Linda's "Kids Garden's" topic is now archived at Suite 101 and it is still a great resource. I recently went back through her 47 articles and I was a bit surprised by how many of them were about garden design, so I have decided to showcase a few of her articles in this article.

My mother did have a very narrow flowerbed in our backyard. The flowers never did very well because we lived in southern California and my mother was trying to grow the same flowers that her mother had grown in Oregon. I can remember the wire tomato cage that my mother placed around a unhappy heather to try to protect it from children and pets. I am not sure what other flowers my mother planted there, but I can remember decorating that flowerbed with Disneykins (small plastic figures of characters from Disney cartoons). I don't think that my mother was annoyed with me for doing that, but she wasn't as delighted as Linda was when her son decorated flower beds with his toys.

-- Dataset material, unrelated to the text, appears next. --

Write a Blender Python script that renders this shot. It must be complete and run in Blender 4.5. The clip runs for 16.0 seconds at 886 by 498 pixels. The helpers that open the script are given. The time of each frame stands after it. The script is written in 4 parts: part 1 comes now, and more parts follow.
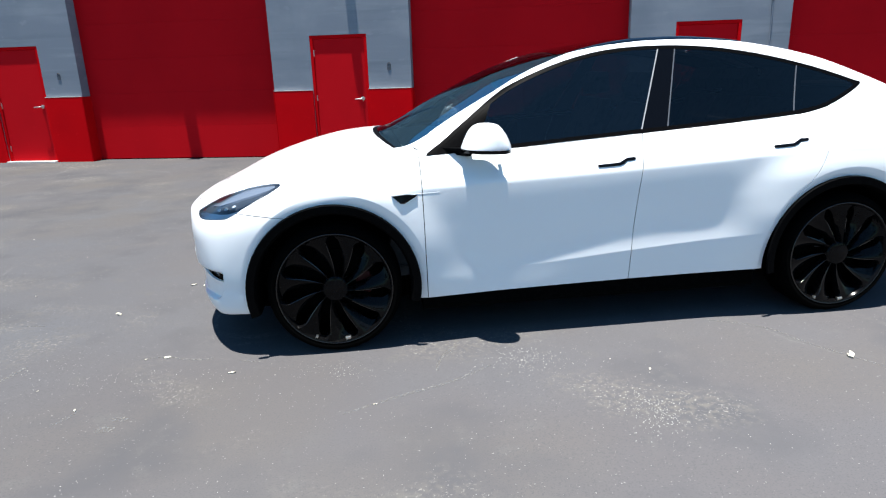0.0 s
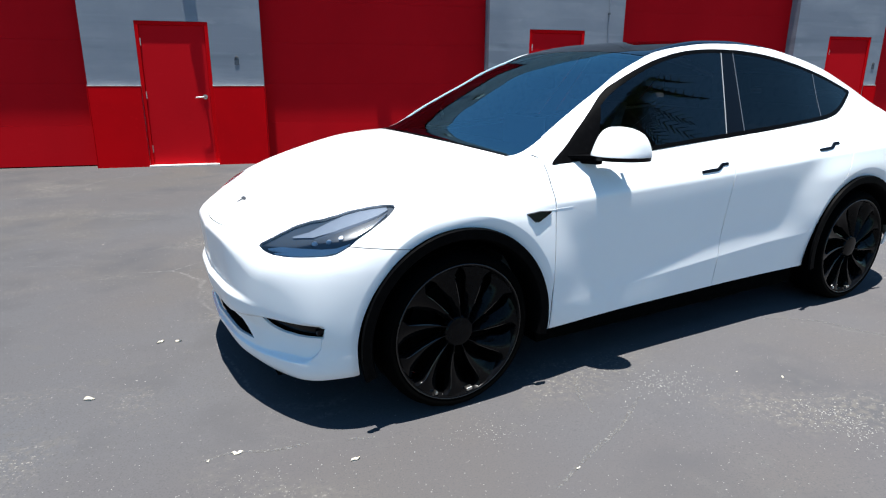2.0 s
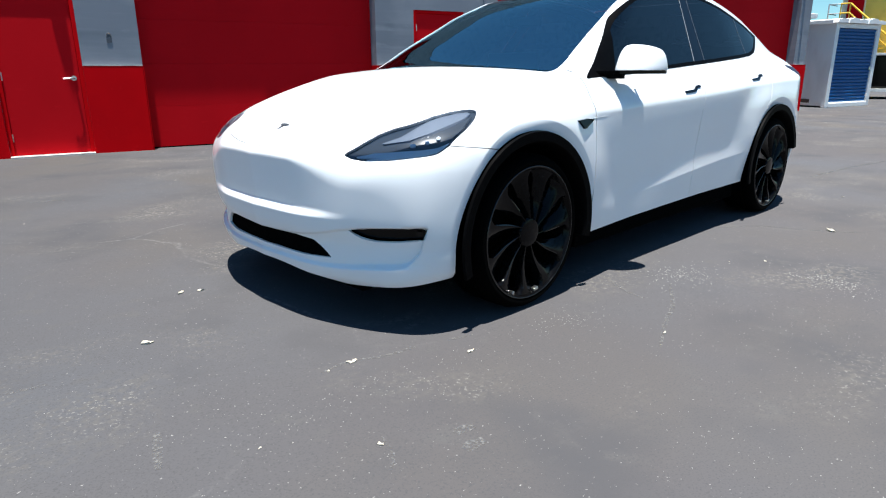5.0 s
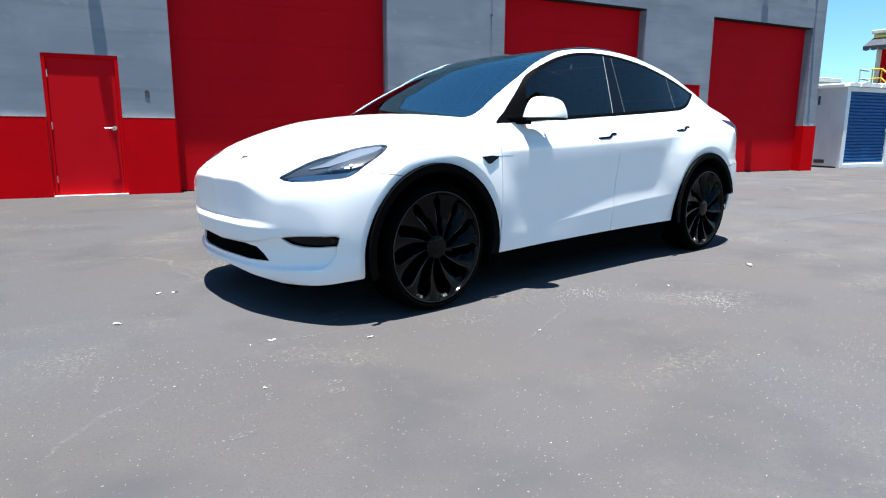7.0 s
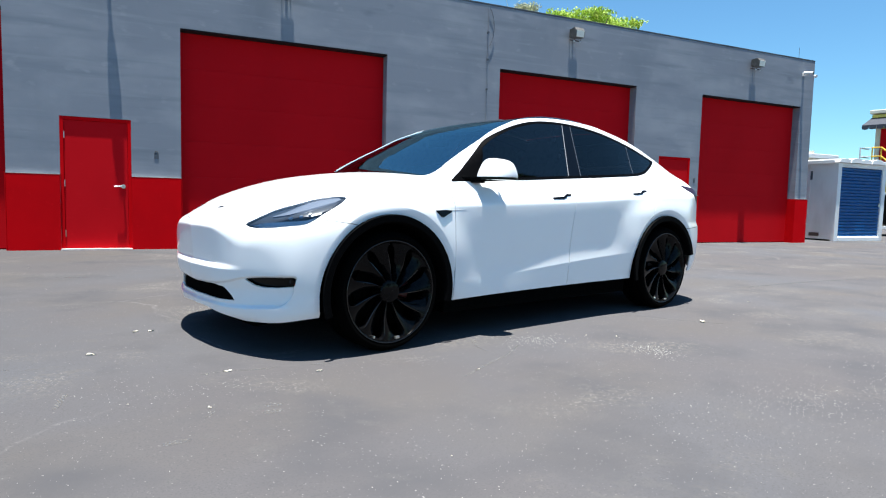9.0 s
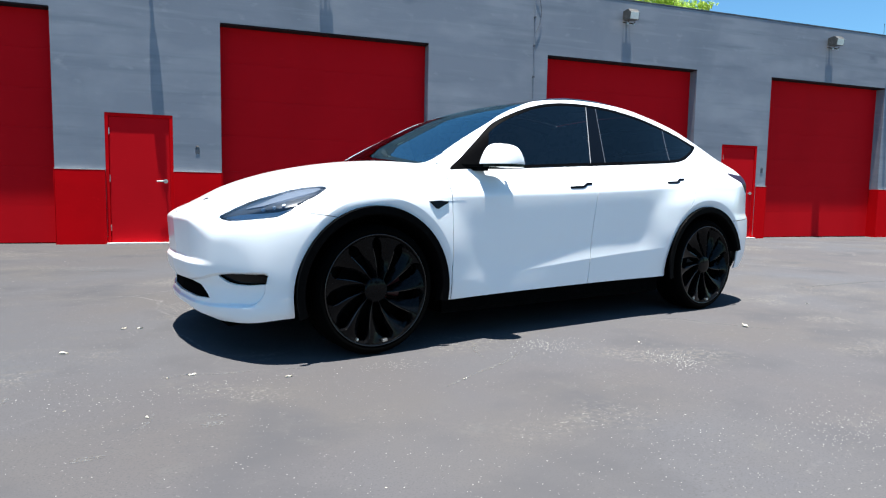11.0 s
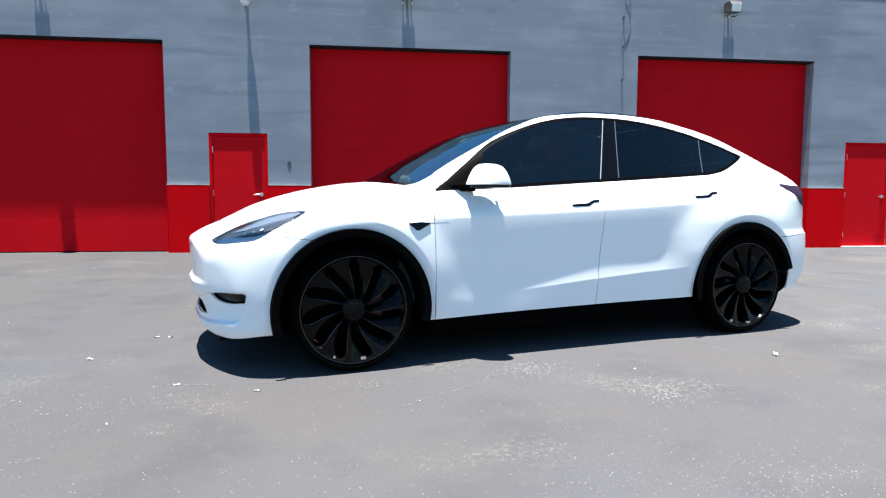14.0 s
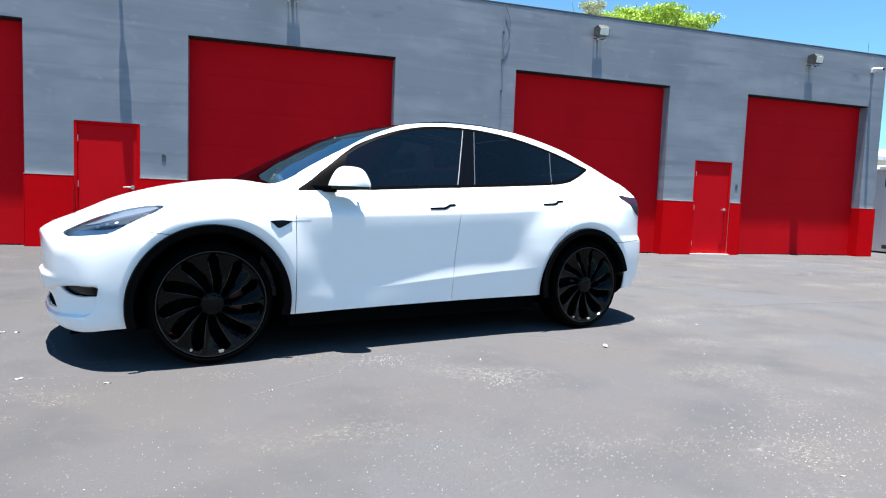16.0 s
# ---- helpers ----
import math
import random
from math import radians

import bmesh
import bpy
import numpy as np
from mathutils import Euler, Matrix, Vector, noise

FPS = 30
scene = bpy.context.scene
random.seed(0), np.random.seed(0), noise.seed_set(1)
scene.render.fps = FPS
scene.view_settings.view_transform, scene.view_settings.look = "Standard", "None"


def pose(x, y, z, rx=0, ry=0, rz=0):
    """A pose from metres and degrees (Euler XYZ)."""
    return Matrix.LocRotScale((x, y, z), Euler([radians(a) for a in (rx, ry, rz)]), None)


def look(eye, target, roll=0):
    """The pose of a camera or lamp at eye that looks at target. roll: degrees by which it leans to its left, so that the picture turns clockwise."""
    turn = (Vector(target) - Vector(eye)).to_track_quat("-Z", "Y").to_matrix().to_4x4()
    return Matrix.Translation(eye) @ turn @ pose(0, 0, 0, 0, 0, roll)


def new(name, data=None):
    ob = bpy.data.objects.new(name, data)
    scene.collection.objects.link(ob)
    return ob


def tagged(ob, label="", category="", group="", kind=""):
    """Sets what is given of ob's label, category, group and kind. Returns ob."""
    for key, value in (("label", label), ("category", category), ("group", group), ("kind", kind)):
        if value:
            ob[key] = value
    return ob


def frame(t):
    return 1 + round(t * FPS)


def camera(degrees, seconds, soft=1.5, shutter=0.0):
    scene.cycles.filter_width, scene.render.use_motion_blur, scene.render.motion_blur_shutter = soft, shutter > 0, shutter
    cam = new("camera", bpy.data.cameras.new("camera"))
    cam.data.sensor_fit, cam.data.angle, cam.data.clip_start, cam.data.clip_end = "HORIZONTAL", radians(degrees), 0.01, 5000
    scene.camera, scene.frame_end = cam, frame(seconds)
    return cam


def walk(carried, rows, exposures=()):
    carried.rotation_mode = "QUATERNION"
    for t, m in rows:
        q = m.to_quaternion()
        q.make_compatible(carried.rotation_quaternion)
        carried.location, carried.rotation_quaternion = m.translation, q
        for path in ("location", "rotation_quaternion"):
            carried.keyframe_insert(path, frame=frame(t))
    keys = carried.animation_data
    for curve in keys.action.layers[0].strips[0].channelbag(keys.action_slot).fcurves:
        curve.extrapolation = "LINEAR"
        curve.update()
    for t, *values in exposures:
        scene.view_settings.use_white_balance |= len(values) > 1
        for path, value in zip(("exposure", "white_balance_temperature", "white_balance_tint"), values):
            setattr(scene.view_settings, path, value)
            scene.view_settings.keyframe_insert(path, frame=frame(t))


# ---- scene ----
cam = camera(70.3, 16.0, soft=1.15)
PATH = [
    (0, (-0.008, -0.106, 1.466), (-0.244, 1.8, 0.91), -1.8),
    (0.5, (-0.463, 0.005, 1.433), (-0.555, 1.923, 0.874), -1.3),
    (1, (-0.865, 0.167, 1.435), (-0.798, 2.086, 0.873), -1.2),
    (1.5, (-1.264, 0.39, 1.438), (-0.974, 2.287, 0.877), -0.3),
    (2, (-1.675, 0.558, 1.442), (-1.181, 2.414, 0.885), 0.4),
    (2.5, (-2.045, 0.74, 1.443), (-1.317, 2.519, 0.89), 1.0),
    (3, (-2.409, 0.936, 1.427), (-1.479, 2.607, 0.841), 1.2),
    (3.2, (-2.532, 0.988, 1.401), (-1.56, 2.62, 0.776), 0.8),
    (3.5, (-2.661, 1.059, 1.353), (-1.652, 2.634, 0.645), 0.0),
    (3.7, (-2.709, 1.084, 1.298), (-1.685, 2.633, 0.555), -0.4),
    (5.8, (-2.663, 0.331, 0.997), (-1.77, 2.066, 0.561), 0.2),
    (6, (-2.657, 0.234, 0.985), (-1.773, 1.974, 0.551), 0.3),
    (6.5, (-2.564, 0.062, 0.987), (-1.693, 1.809, 0.552), 0.1),
    (7, (-2.427, -0.107, 0.98), (-1.56, 1.657, 0.61), 0.3),
    (7.5, (-2.401, -0.254, 0.949), (-1.52, 1.526, 0.711), 1.2),
    (8, (-2.406, -0.419, 0.992), (-1.521, 1.366, 0.822), 1.2),
    (8.5, (-2.347, -0.517, 0.963), (-1.481, 1.28, 0.814), 1.2),
    (9, (-2.254, -0.534, 0.904), (-1.409, 1.272, 0.748), 1.4),
    (9.2, (-2.227, -0.527, 0.901), (-1.389, 1.281, 0.741), 1.2),
    (11.5, (-1.583, -0.289, 0.883), (-0.983, 1.611, 0.703), 0.8),
    (12, (-1.45, -0.237, 0.887), (-0.919, 1.682, 0.706), 0.3),
    (12.5, (-1.32, -0.27, 0.953), (-0.945, 1.686, 0.773), 0.1),
    (13, (-1.209, -0.403, 0.999), (-0.898, 1.564, 0.823), 0.2),
    (13.5, (-1.067, -0.502, 1.019), (-0.779, 1.47, 0.844), 0.1),
    (14, (-0.923, -0.583, 1.002), (-0.665, 1.393, 0.829), 0.2),
    (14.5, (-0.769, -0.659, 1.001), (-0.561, 1.323, 0.837), 0.5),
    (15, (-0.705, -0.742, 1.023), (-0.391, 1.226, 0.856), 1.5),
    (15.5, (-0.73, -0.826, 1.023), (-0.24, 1.105, 0.853), 1.9),
    (16, (-0.77, -0.857, 1.009), (-0.18, 1.048, 0.848), 2.2),
]
EXPOSURE = [(t, s, 6350, 9) for t, s in ((0, 1.31), (1.0, 1.33), (2.0, 1.12), (3.0, 0.86), (3.7, 0.76), (6.0, 1.32), (7.2, 1.42), (8.5, 1.34), (9.0, 1.32), (12.0, 1.4), (13.0, 1.48), (14.5, 1.64), (16.0, 1.62))]
walk(cam, [(t, look(eye, target, roll)) for t, eye, target, roll in PATH], EXPOSURE)

# The sun stands almost overhead, leaning a little away from the facade.
SUN_X, SUN_Y = 0.045, 0.074
world = bpy.data.worlds.new("sky")
scene.world = world
world.use_nodes = True
wn = world.node_tree
sky = wn.nodes.new("ShaderNodeTexSky")
sky.sky_type, sky.sun_disc = "NISHITA", False
sky.sun_elevation = math.atan2(1, math.hypot(SUN_X, SUN_Y))
sky.sun_rotation = math.atan2(-SUN_X, -SUN_Y)
sky.air_density, sky.dust_density, sky.ozone_density = 1.0, 0.0, 1.2
wn.nodes["Background"].inputs["Strength"].default_value = 0.058
haze = wn.nodes.new("ShaderNodeMix")
haze.data_type, haze.blend_type = "RGBA", "MULTIPLY"
haze.inputs["Factor"].default_value = 1.0
haze.inputs["B"].default_value = (0.66, 1.03, 1.17, 1)
wn.links.new(sky.outputs["Color"], haze.inputs["A"])
wn.links.new(haze.outputs["Result"], wn.nodes["Background"].inputs["Color"])
sun = new("sun", bpy.data.lights.new("sun", "SUN"))
sun.data.energy, sun.data.angle, sun.data.color = 5.0, radians(0.53), (1.0, 0.96, 0.90)
sun.matrix_world = look((-SUN_X * 30, -SUN_Y * 30, 30), (0, 0, 0))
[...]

Linda understood that most children aren't just interested in growing plants; they are going to want to play in their gardens. Her articles about garden design are not about how to conceal your child's sandbox, they are about how to encourage your child's creativity. Linda concluded her article about creating fairy gardens by suggesting that "making a fairy garden is more fun when you add a few accessories for the fairies to use. Depending on your preference, you can use store bought dollhouse accessories, or make your own from things around your garden and home. A few chairs or rocks would provide seating for tired fairies, a table made of bark (or popsicle sticks) could have acorn cups and and walnut shell bowls for hungry fairies. A small pile of soft pine needles or a patch of moss could be a bed, etc." This was Linda's first article in her series about garden themes, it was followed by Animal Gardens, in which she suggested that parents could create a wild animal garden and wrote about how she could envision this garden "with a large plastic, resin, or ceramic wild animals scattered throughout the bed for the child to play with amongst the plants. Or maybe your child will make some of clay and dry and paint them. The plants could be planted in rings like a circus or maybe semicircles."